Construction and selective gas adsorption properties of two heteroSBU MOFs based on unsymmetrical tetracarboxylate linkers

Abstract

By employing the strategy of positional isomerism, we designed and synthesized two unsymmetrical biphenyl tetracarboxylate ligands, and used them to successfully construct two novel copper-based MOFs. Structural determinations show that the resulting MOFs are three-dimensional networks, each incorporating two different kinds of discrete copper-carboxylate clusters, including the typical dicopper Cu₂(COO)₄(H₂O)₂ paddlewheel, as inorganic SBUs, and they display distinctly different topologies, highlighting the significant effect of ligand desymmetrization.
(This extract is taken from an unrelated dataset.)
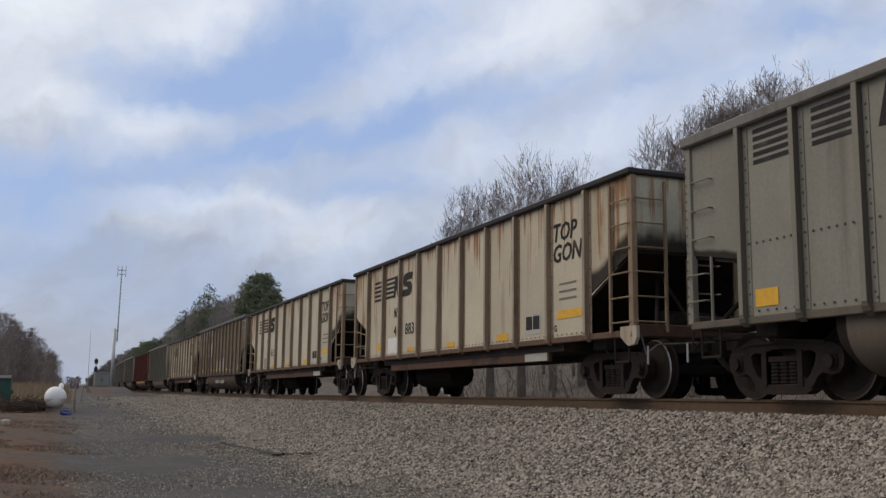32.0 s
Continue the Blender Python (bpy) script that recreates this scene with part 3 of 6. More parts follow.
def freight_car(kind, body, posts, chord, tub, label, lite=False):
    K = KINDS[kind]
    L, H, P, (zp, zc), pw = K["half"], K["top"], K["posts"], K["low"], K["pw"]
    car = new("hopper_car" if kind == "hopper" else "gondola_car")
    tagged(car, label, "freight car", "cars of the coal train")
    # near side: one sheet to a bay
    edges = [-L] + P + [L]
    if lite:
        def side_lite(bm):
            prism(bm, [(-L, zc), (P[0], zp), (P[0], 1.0), (P[-1], 1.0), (P[-1], zp), (L, zc), (L, H - 0.1), (-L, H - 0.1)], "x", -SIDE, -SIDE + 0.02)
            for p in P:
                box(bm, -SIDE - 0.08, -SIDE, p - pw, p + pw, 1.0, H - 0.12)
        piece("side_wall", (kind, "side_lite"), side_lite, car, body)
    else:
        for i, (a, b) in enumerate(zip(edges, edges[1:])):
            if i == 0:
                o = [(a, zc), (b, zp), (b, H - 0.1), (a, H - 0.1)]
            elif i == len(edges) - 2:
                o = [(a, zp), (b, zc), (b, H - 0.1), (a, H - 0.1)]
            else:
                o = [(a, 1.0), (b, 1.0), (b, H - 0.1), (a, H - 0.1)]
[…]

ZJNU-9 is a neutral coordination network composed of one typical dicopper paddlewheel and a new dicopper cluster Cu₂(COO)₄(DMF)₂(H₂O)₂ connected by the organic ligands, while ZJNU-10 is based on one typical dicopper paddlewheel and a new tetracopper cluster Cu₄(COO)₄(OH)₂Cl(H₂O)₄ linked by the organic ligands to a cationic framework containing three types of cages. The two novel copper-containing clusters discovered in the two compounds greatly enrich the diversity and complexity of inorganic copper-carboxylate SBUs and thus MOF structures. Furthermore, a systematical investigation of their selective adsorption properties with respect to C₂H₂, CO₂, and CH₄ through pure-component isotherm measurements and IAST predictions revealed their promising potential for C₂H₂ recovery and CO₂ removal from CH₄ under ambient conditions. This work represents a rare example of homometallic pure-carboxylate hetero-SBU MOFs exhibiting highly selective adsorption of C₂H₂ and CO₂ over CH₄.